Efficient Matrix-Free High-Order Finite Element Evaluation for Simplicial Elements

Abstract

With the gap between processor clock speeds and memory bandwidth speeds continuing to increase, the use of arithmetically intense schemes, such as high-order finite element methods, continues to be of considerable interest. In particular, the use of matrix-free formulations of finite element operators for tensor-product elements of quadrilaterals in two dimensions and hexahedra in three dimensions, in combination with single-instruction multiple-data instruction sets, is a well-studied topic at present for the efficient implicit solution of elliptic equations. However, a considerable limiting factor for this approach is the use of meshes comprising of only quadrilaterals or hexahedra, the creation of which is still an open problem within the mesh generation community.
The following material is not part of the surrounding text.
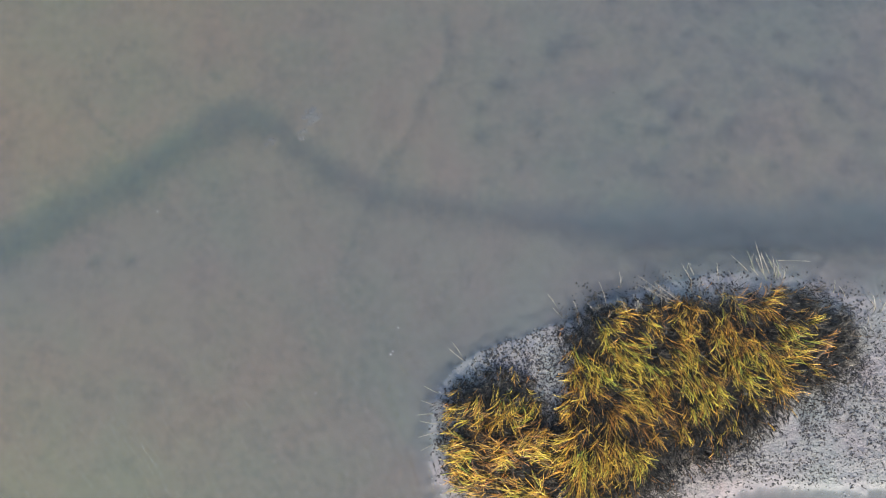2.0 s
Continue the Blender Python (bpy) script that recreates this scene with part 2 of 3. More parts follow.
def bank_rim(x, y):
    """Distance to the water line of the near bank."""
    return blend([oval(x, y, 2.1, 0.1, 1.95, 1.55, 16), oval(x, y, 4.5, 1.15, 2.75, 1.7, 17), oval(x, y, 4.6, 0.4, 2.6, 1.47, 17),
                  oval(x, y, 7.7, 1.12, 3.0, 1.66, 0), oval(x, y, 5.0, 1.98, 2.9, 1.08, 11), oval(x, y, 1.75, 1.05, 1.3, 0.85, 35),
                  oval(x, y, 1.25, 0.7, 1.02, 0.88, 35), oval(x, y, 2.9, -0.35, 1.6, 1.28), oval(x, y, 7.2, 0.4, 2.6, 1.22)], 0.12) + 0.12


def far_rim(x, y):
    return np.minimum(oval(x, y, -3.2, 11.05, 2.68, 1.97), oval(x, y, -7.2, 11.75, 2.2, 1.35, -8))


def corner_rim(x, y):
    return oval(x, y, 11.4, 11.2, 3.1, 3.14)


def bare_patch(x, y):
    return np.minimum(oval(x, y, 2.42, 1.36, 0.27, 0.55), oval(x, y, 2.0, 1.72, 0.52, 0.3, 30))


def near_grass(x, y):
    """Distance to the edge of the meadow on the near bank, with the bare patch cut out."""
    cover = blend([oval(x, y, 2.15, 0.1, 1.72, 1.27, 14), oval(x, y, 4.5, 1.12, 2.5, 1.42, 17), oval(x, y, 6.25, 1.78, 1.65, 1.05, 6),
                   oval(x, y, 3.5, 1.78, 1.25, 0.82, 22), oval(x, y, 1.2, 0.75, 0.82, 0.62, 40), oval(x, y, 4.5, 2.1, 1.3, 0.62, 8),
                   oval(x, y, 3.2, -0.3, 1.3, 0.85, 14), oval(x, y, 5.0, 0.75, 1.6, 0.86, 27)], 0.12) + 0.08
    return np.maximum(cover, -bare_patch(x, y))


def gold_edge(x, y):
    """Distance to the edge of the golden, unrotted part of the near meadow."""
    lobe = blend([oval(x, y, 2.2, -0.12, 1.5, 0.68, 4), oval(x, y, 1.15, 0.45, 0.55, 0.85, -30), oval(x, y, 3.2, 0.35, 0.9, 0.85, 30),
                  oval(x, y, 4.0, 1.3, 1.55, 1.08, 22), oval(x, y, 5.5, 1.75, 1.35, 1.06, 12)], 0.1)
    dark = oval(x, y, 2.22, 0.85, 0.48, 0.2, -8)
    return np.maximum(np.maximum(lobe, -bare_patch(x, y) + 0.08), -dark)


def far_grass(x, y):
    return oval(x, y, -2.65, 11.25, 1.95, 1.42)


def corner_grass(x, y):
    return oval(x, y, 11.3, 12.0, 3.1, 2.4)


def lee_side(x, y):
    """1 on the shaded upper side of the near bank, 0 elsewhere."""
    return np.clip((y - 0.75 - 0.32 * (np.minimum(x, 6.0) - 2.0)) / 0.4, 0, 1) * np.clip((x - 2.5) / 0.5, 0, 1) * np.clip((4.0 - y) / 0.5, 0, 1)


CREEK = [(-9.5, 2.4), (-7.4, 3.45), (-6.2, 4.1), (-5.3, 4.62), (-4.4, 5.2), (-3.6, 5.72), (-3.05, 5.93), (-2.35, 5.62), (-1.55, 4.98),
         (-0.6, 4.52), (0.34, 4.28), (1.35, 4.14), (3.1, 3.9), (4.7, 3.74), (5.9, 3.72), (7.1, 3.74), (8.7, 3.85), (12.0, 4.2)]
SIDE_RUNS = [([(-0.49, 4.96), (-0.23, 5.22), (0.02, 5.64), (0.13, 6.07), (0.27, 6.39), (0.66, 6.65), (0.74, 7.01), (0.69, 7.41), (0.64, 7.8)], 0.14, 0.024),
             ([(-0.62, 4.45), (-0.85, 4.1), (-1.0, 3.68), (-1.21, 3.1)], 0.075, 0.009),
             ([(-5.95, 6.2), (-5.69, 5.8), (-5.16, 5.36)], 0.06, 0.018),
             ([(6.66, 6.9), (7.34, 6.64), (7.92, 6.48), (8.47, 6.08), (9.3, 5.7)], 0.12, 0.02)]
HOLLOWS = [(1.28, 6.07, 0.17), (1.27, 5.52, 0.2), (-5.54, 3.25, 0.13), (-4.93, 3.27, 0.13), (6.05, 8.25, 0.22), (7.47, 8.24, 0.16),
           (4.82, 6.05, 0.18), (2.58, 7.12, 0.2), (2.94, 7.33, 0.24), (5.42, 7.89, 0.2), (4.37, 4.92, 0.2), (-3.04, 8.78, 0.13),
           (4.6, 5.6, 0.16), (5.68, 5.6, 0.2), (7.43, 4.42, 0.16), (-4.64, 8.95, 0.14)]


def along_line(x, y, line):
    """Distance to a bent line."""
    best = np.full_like(x, 1e9)
    for (ax, ay), (bx, by) in zip(line, line[1:]):
        lx, ly = bx - ax, by - ay
        u = np.clip(((x - ax) * lx + (y - ay) * ly) / (lx * lx + ly * ly), 0, 1)
        best = np.minimum(best, np.hypot(x - ax - u * lx, y - ay - u * ly))
    return best


def pits():
    """The hollows in the bed: the large ones, and a scatter that is densest on the right-hand flat."""
    dice = np.random.default_rng(21)
    made = [(*h, 0.034) for h in HOLLOWS]
    while len(made) < 430:
        px, py = dice.uniform(1.2, 10.5), dice.uniform(4.6, 11.0)
        keep = float(value_noise(np.array(px * 0.8), np.array(py * 0.8), 5))
        if dice.random() < keep * min(1.0, 0.25 + (px - 1.2) / 4):
            made.append((px, py, dice.uniform(0.06, 0.2), dice.uniform(0.007, 0.025)))
    while len(made) < 600:
        made.append((dice.uniform(-8.5, 2.5), dice.uniform(-3.5, 10), dice.uniform(0.05, 0.15), dice.uniform(0.004, 0.014)))
    return made


PITS = pits()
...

In this article, we study the efficiency of high-order finite element operators for the Helmholtz equation with a focus on extending this approach to unstructured meshes of triangles, tetrahedra, and prismatic elements using the spectral/$hp$ element method and corresponding tensor-product bases for these element types. We show that although performance is naturally degraded when going from hexahedra to these simplicial elements, efficient implementations can still be obtained that are capable of attaining 50% through 70% floating point operations of the peak of processors with both AVX2 and AVX512 instruction sets.